Have you a transcript of what Brotherton actually said????
This is not a transcript, but I compiled it carefully from the reports in the news media and tweets from the court, some of which, disconcertingly, are no longer available.
“I was the chaplain at the prison where the defendant was held. I started to volunteer at the prison in January 2011. I have been a prison visitor since 1975. The prison was Long Lartin in Worcestershire.”
“My first meeting with the defendant was on 2nd February 2011. He was in the first cell of the prison’s health unit, which has a Perspex door, as he was under surveillance 24 hours a day. This was because of fears that he could kill himself.”
“We had a second meeting on 5th February 2011, lasting five minutes.” The witness did not recount what the two of them had talked about during their first two meetings. “He asked for paper and pencil, and asked to talk to me again in confidence.”
“At our third meeting, on 8th February 2011, he went to his cell to get his mug so he could have his water”. This was two days before Vincent Tabak’s 33rd birthday.

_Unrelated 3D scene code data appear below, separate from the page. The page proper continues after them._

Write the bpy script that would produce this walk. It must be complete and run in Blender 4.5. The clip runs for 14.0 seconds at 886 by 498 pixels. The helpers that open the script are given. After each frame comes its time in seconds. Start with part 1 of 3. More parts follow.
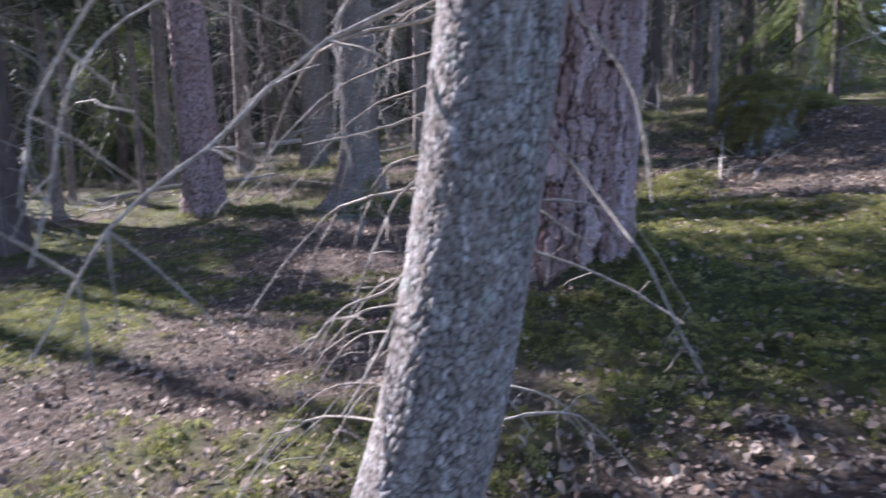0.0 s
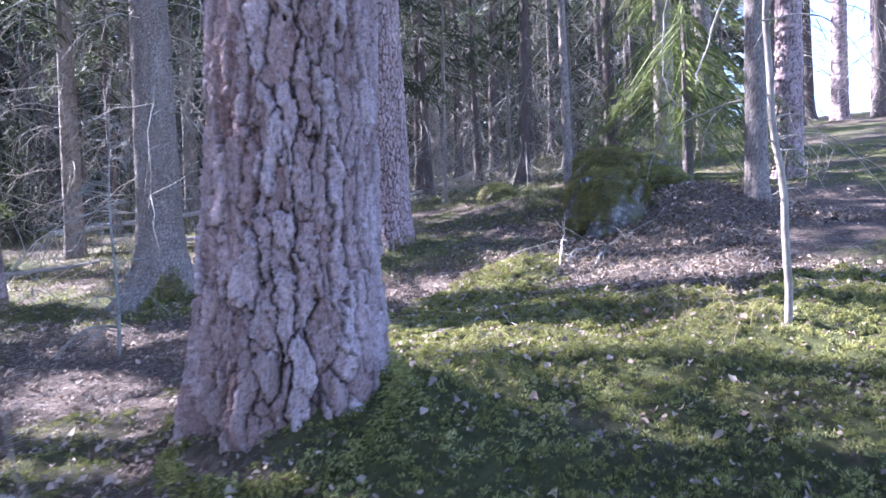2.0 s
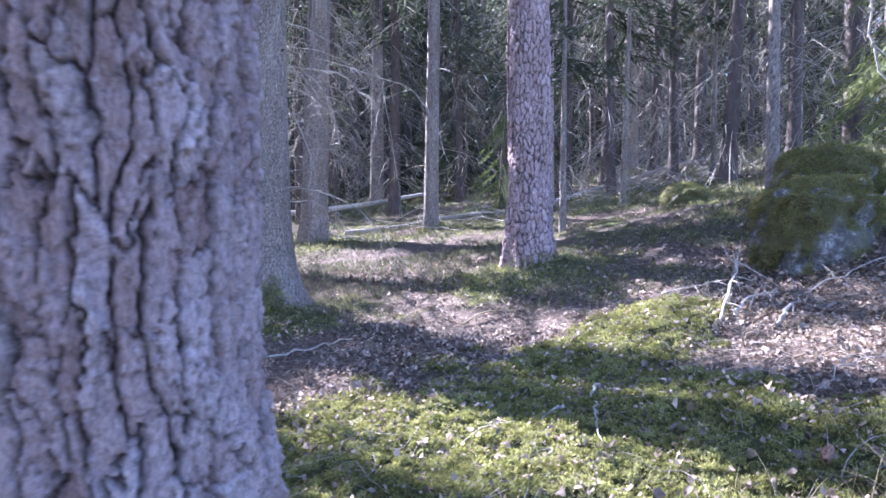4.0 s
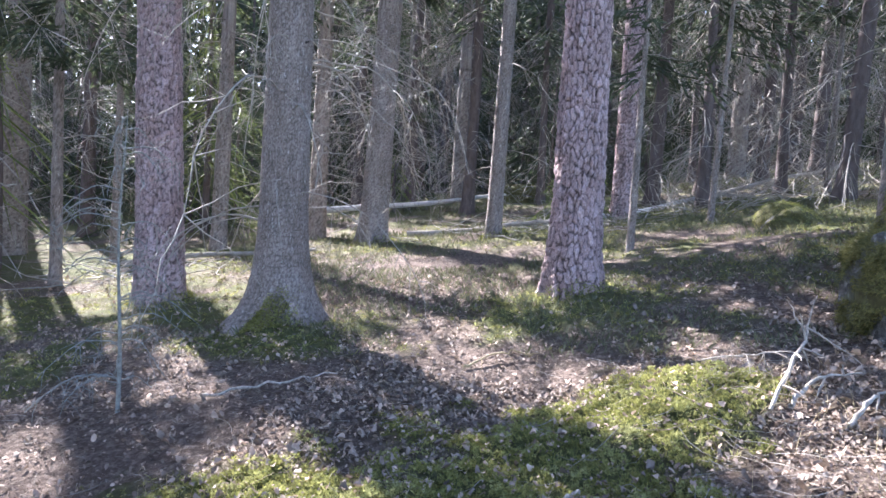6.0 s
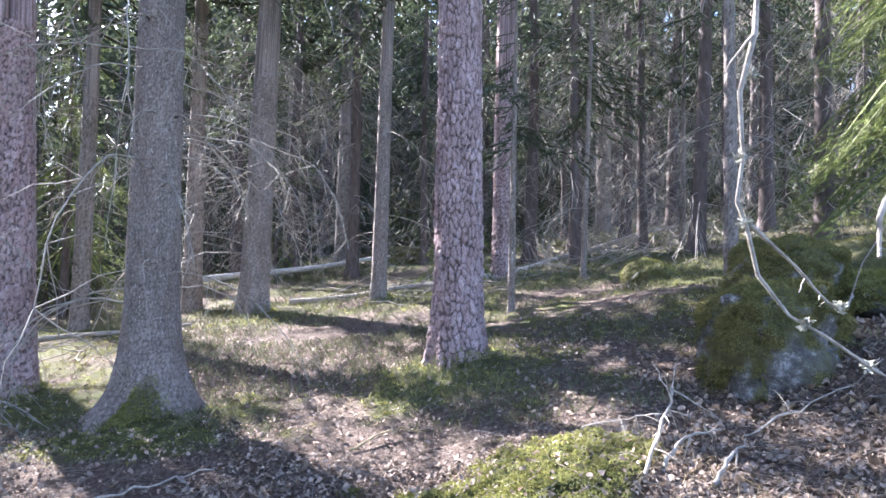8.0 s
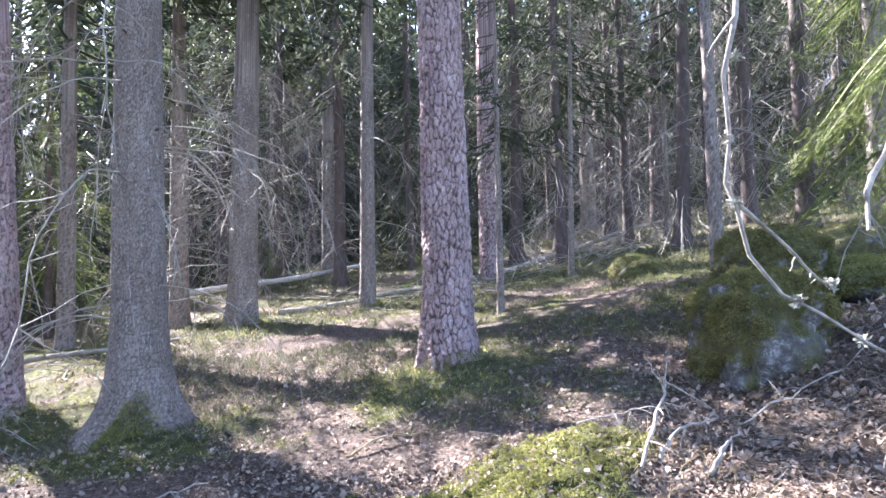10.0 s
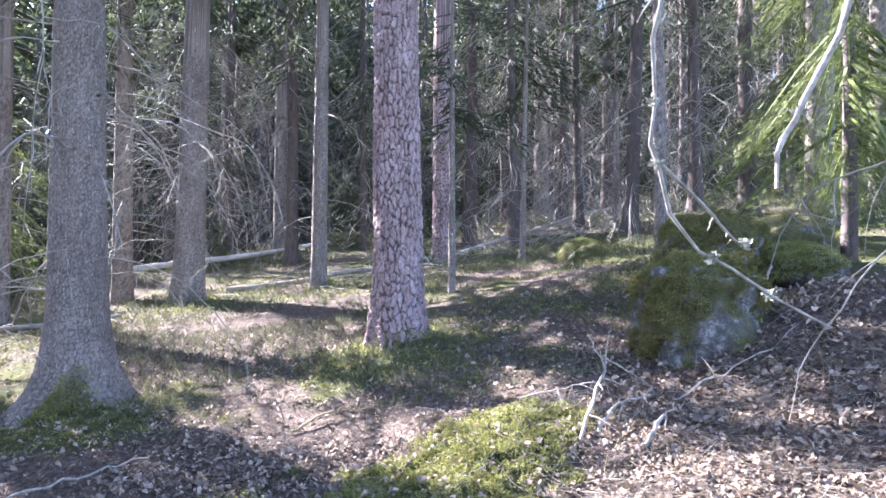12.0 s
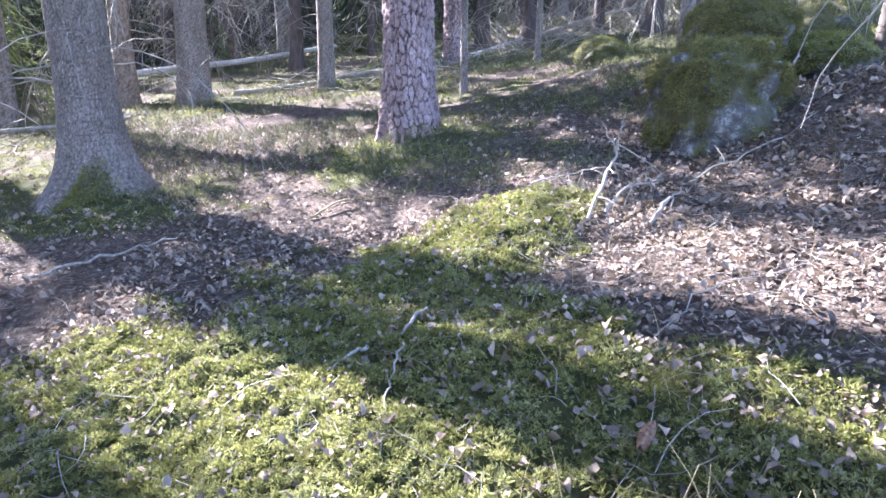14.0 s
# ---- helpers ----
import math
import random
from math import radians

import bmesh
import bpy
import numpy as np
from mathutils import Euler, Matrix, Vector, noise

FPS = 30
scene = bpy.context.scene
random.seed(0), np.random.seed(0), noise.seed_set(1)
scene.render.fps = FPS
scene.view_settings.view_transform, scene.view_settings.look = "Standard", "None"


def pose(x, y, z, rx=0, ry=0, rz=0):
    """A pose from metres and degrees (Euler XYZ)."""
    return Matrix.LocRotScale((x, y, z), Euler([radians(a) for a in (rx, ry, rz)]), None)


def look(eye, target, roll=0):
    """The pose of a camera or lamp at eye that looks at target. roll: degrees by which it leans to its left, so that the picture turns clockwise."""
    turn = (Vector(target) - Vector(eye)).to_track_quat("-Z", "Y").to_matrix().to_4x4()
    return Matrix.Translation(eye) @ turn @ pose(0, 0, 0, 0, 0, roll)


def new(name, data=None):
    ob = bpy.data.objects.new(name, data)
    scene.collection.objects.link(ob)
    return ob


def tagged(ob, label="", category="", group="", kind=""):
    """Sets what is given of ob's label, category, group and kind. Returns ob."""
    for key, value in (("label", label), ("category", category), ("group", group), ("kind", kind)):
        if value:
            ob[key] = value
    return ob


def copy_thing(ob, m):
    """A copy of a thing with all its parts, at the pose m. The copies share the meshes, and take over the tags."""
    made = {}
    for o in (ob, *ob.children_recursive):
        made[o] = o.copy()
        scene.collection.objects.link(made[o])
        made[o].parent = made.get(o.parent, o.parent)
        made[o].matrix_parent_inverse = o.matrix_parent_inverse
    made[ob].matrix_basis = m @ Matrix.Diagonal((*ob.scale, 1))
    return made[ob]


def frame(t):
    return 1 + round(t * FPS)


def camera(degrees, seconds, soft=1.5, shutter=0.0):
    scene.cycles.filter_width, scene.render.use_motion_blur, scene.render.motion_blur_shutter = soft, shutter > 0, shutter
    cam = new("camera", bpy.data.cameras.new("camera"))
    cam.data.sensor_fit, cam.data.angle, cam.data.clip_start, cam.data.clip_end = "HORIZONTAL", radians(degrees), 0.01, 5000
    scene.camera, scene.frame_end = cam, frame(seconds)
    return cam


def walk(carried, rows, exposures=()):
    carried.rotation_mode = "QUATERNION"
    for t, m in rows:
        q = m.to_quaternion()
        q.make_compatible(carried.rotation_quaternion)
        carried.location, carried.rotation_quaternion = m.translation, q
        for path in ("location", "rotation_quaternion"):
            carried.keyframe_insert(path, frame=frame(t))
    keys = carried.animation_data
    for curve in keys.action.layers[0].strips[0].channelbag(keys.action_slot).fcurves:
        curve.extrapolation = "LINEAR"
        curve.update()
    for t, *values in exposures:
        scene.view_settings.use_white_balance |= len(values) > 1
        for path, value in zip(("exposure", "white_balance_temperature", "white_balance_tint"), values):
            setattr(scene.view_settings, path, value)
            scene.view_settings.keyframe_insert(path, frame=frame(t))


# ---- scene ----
cam = camera(69.9, 14.0, 1.5, 0.28)
METRES, EYE, TILT, LEAN, TURN = 4.6, 1.25, -7.5, 0.9, 0.0
ROWS = [
    (0.0, 0.0, 0.0, 0.0, 0.0, 0.0, -0.0),
    (0.5, 0.0471, 0.0257, 0.0145, -8.28, 2.18, 2.72),
    (1.0, 0.0971, 0.0689, 0.0282, -7.11, 4.29, 2.14),
    (1.5, 0.1499, 0.117, 0.047, -5.45, 5.49, 2.08),
    (2.0, 0.2184, 0.2162, 0.0636, -7.93, 6.17, 2.25),
    (2.5, 0.2761, 0.2938, 0.0947, -6.02, 7.06, 1.78),
    (3.0, 0.3287, 0.3623, 0.1287, 1.82, 7.73, -0.17),
    (3.5, 0.3577, 0.4056, 0.1521, 8.11, 6.93, -1.43),
    (4.0, 0.4048, 0.4883, 0.1665, 10.23, 4.78, -2.56),
    (6.5, 0.5194, 0.6839, 0.2604, 19.75, 3.35, -7.11),
    (7.0, 0.5227, 0.6813, 0.2673, 16.13, 4.48, -6.23),
    (7.5, 0.5186, 0.6783, 0.2736, 11.39, 7.24, -4.72),
    (8.0, 0.5174, 0.6753, 0.278, 9.08, 9.38, -3.36),
    (10.5, 0.5159, 0.6773, 0.2728, 8.3, 9.86, -0.72),
    (11.0, 0.5193, 0.6772, 0.2705, 7.09, 9.84, -1.08),
    (11.5, 0.5221, 0.6792, 0.2682, 5.24, 9.16, -1.4),
    (12.0, 0.523, 0.6765, 0.2651, 4.05, 8.4, -1.59),
    (12.5, 0.5214, 0.6739, 0.2507, 3.43, 4.65, -1.71),
    (13.0, 0.5214, 0.6704, 0.229, 3.2, -6.26, -2.05),
    (13.5, 0.5197, 0.6702, 0.2256, 4.14, -8.04, -2.1),
    (14.0, 0.5207, 0.6709, 0.2254, 4.94, -8.2, -1.81),
]
EXPOSURES = [(0.0, 2.0, 5650, 25), (0.6, 2.25, 5550, 26), (1.3, 2.82, 5400, 28), (4.0, 3.2, 5250, 28), (6.3, 3.15, 5800, 19), (8.2, 3.22, 5760, 20), (10.3, 3.36, 5820, 21), (14.0, 3.42, 5520, 22)]
walk(cam, [(t, pose(0, 0, EYE, TILT, LEAN, TURN) @ pose(METRES * x, METRES * y, METRES * z, 90 + pitch, roll, yaw)) for t, x, y, z, yaw, pitch, roll in ROWS], EXPOSURES)

# ---- daylight: a low spring sun from ahead and to the left, clear sky ----
SUN_AZ, SUN_EL = 55.0, 38.0          # degrees left of straight ahead, and above the horizon
TO_SUN = Vector((-math.sin(radians(SUN_AZ)) * math.cos(radians(SUN_EL)), math.cos(radians(SUN_AZ)) * math.cos(radians(SUN_EL)), math.sin(radians(SUN_EL))))
world = bpy.data.worlds.new("world")
scene.world = world
world.use_nodes = True
sky = world.node_tree.nodes.new("ShaderNodeTexSky")
sky.sky_type, sky.sun_disc = "NISHITA", False
sky.sun_elevation, sky.sun_rotation = radians(SUN_EL), radians(-SUN_AZ)
world.node_tree.links.new(sky.outputs[0], world.node_tree.nodes["Background"].inputs[0])
world.node_tree.nodes["Background"].inputs[1].default_value = 0.085
sun = new("sun", bpy.data.lights.new("sun", "SUN"))
sun.data.energy, sun.data.angle, sun.data.color = 5.0, radians(0.55), (1.0, 0.94, 0.85)
sun.matrix_world = look(TO_SUN * 60, (0, 0, 0))

# ---- materials ----
def nodes_of(name):
    m = bpy.data.materials.new(name)
    m.use_nodes = True
    return m, m.node_tree, m.node_tree.nodes["Principled BSDF"]


def add(tree, kind, **inputs):
    n = tree.nodes.new(kind)
    for key, value in inputs.items():
        n.inputs[key].default_value = value
    return n


def noise_tex(tree, scale, detail=6, rough=0.6, stretch=(1, 1, 1)):
    co = tree.nodes.new("ShaderNodeTexCoord")
    mp = add(tree, "ShaderNodeMapping", Scale=stretch)
    tree.links.new(co.outputs["Object"], mp.inputs[0])
    n = add(tree, "ShaderNodeTexNoise", Scale=scale, Detail=detail, Roughness=rough)
    tree.links.new(mp.outputs[0], n.inputs["Vector"])
    return n.outputs["Fac"]


def ramp(tree, fac, stops):
    r = tree.nodes.new("ShaderNodeValToRGB")
    e = r.color_ramp.elements
    while len(e) < len(stops):
        e.new(0.5)
    for k, (p, c) in enumerate(stops):
        e[k].position, e[k].color = p, (*c, 1)
    tree.links.new(fac, r.inputs[0])
    return r.outputs[0]


def mix(tree, fac, a, b, how="MIX"):
    n = tree.nodes.new("ShaderNodeMix")
    n.data_type, n.blend_type = "RGBA", how
    if isinstance(fac, (int, float)):
        n.inputs[0].default_value = fac
    else:
        tree.links.new(fac, n.inputs[0])
    for k, v in ((6, a), (7, b)):
        if isinstance(v, tuple):
            n.inputs[k].default_value = (*v, 1)
        else:
            tree.links.new(v, n.inputs[k])
    return n.outputs[2]


def relief(tree, shader, height, strength, distance):
    b = add(tree, "ShaderNodeBump", Strength=strength, Distance=distance)
    tree.links.new(height, b.inputs["Height"])
    tree.links.new(b.outputs[0], shader.inputs["Normal"])


def bark(name, crack, low, high, scurf, scurf_at, lichen=None, lichen_at=0.62, rough=0.9):
    """Bark whose fissures and plates follow the relief of the trunk, the fissures painted dark, with scurf and lichen
    over it.
    """
    m, t, s = nodes_of(name)
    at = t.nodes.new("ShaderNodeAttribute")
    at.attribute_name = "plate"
    tone = t.nodes.new("ShaderNodeAttribute")
    tone.attribute_name = "tone"
    c = mix(t, tone.outputs["Fac"], low, high)
    c = mix(t, 0.7, c, ramp(t, noise_tex(t, 5, 6, 0.65, (1, 1, 0.25)), [(0.32, (0.6, 0.55, 0.52)), (0.66, (1.15, 1.15, 1.18))]), "MULTIPLY")
    c = mix(t, ramp(t, noise_tex(t, 38, 8, 0.7, (1, 1, 0.35)), [(scurf_at, (0, 0, 0)), (scurf_at + 0.14, (1, 1, 1))]), c, scurf)
    c = mix(t, 0.85, c, ramp(t, noise_tex(t, 110, 6, 0.75, (1, 1, 0.45)), [(0.28, (0.4, 0.37, 0.36)), (0.5, (1.12, 1.12, 1.12)), (0.72, (1.7, 1.7, 1.72))]), "MULTIPLY")
    if lichen:
        c = mix(t, ramp(t, noise_tex(t, 15, 9, 0.75), [(lichen_at, (0, 0, 0)), (lichen_at + 0.06, (1, 1, 1))]), c, lichen)
    # darkness of the recesses put into the colour, by depth of the relief
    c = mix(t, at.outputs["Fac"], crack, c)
    t.links.new(c, s.inputs["Base Color"])
    s.inputs["Roughness"].default_value = rough
    s.inputs["Specular IOR Level"].default_value = 0.25
    relief(t, s, noise_tex(t, 70, 9, 0.75, (1, 1, 0.5)), 1.0, 0.02)
    return m


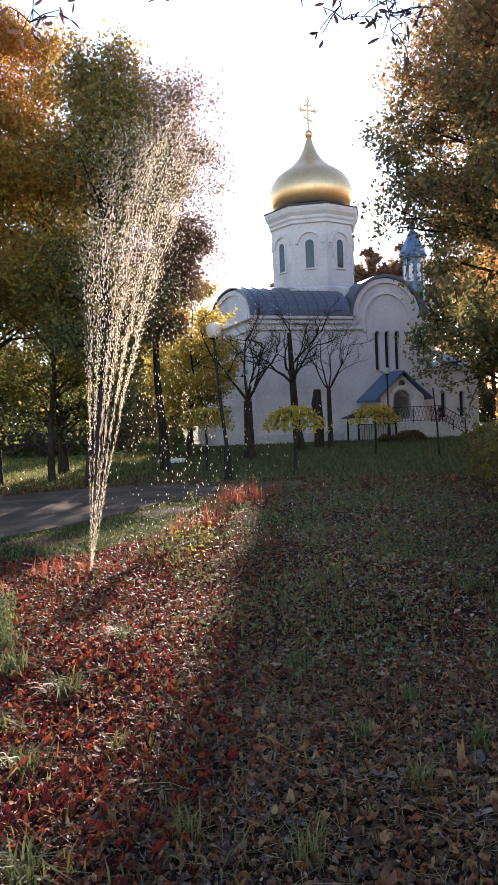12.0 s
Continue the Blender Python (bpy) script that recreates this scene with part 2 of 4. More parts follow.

“I shook hands with him and asked him ‘How are you?’ He said ‘So-so. I am going to tell you something that will shock you’ I replied, ‘You tell me and we shall see’, or words to that effect”.
“He told me, ‘I am going to change my plea to guilty’. I asked him, ‘Is this about the young lady in Bristol?’”
The coyness of this question suggests that they had not previously talked about the fate of Joanna Yeates at all, nor about why Long Lartin’s most famous remand prisoner was there.
“He answered ‘Yes’ I asked him, ‘Are you sorry for what you have done?’ He replied ‘yes’”.
“He told me, ‘It is going to be difficult to tell my girlfriend’. I told him, ‘I would be willing to help you tell your girlfriend about what has happened. I advise you to talk to your solicitor’. He wanted to talk more, but I didn't want him to, as he was getting upset. ‘Would you like me to say a prayer with you?’ I offered. ‘No thank you’, he answered.”
“I told him that I would have to disclose our conversation. This was because he was not religious. It was not a religious confession. He replied: ‘Well I'm not going to tell you anything else’. There was a little bit of anger in his voice, he was nervous, and there was a tremble in his voice. I gave him a handwritten prayer, shook hands with him and left”.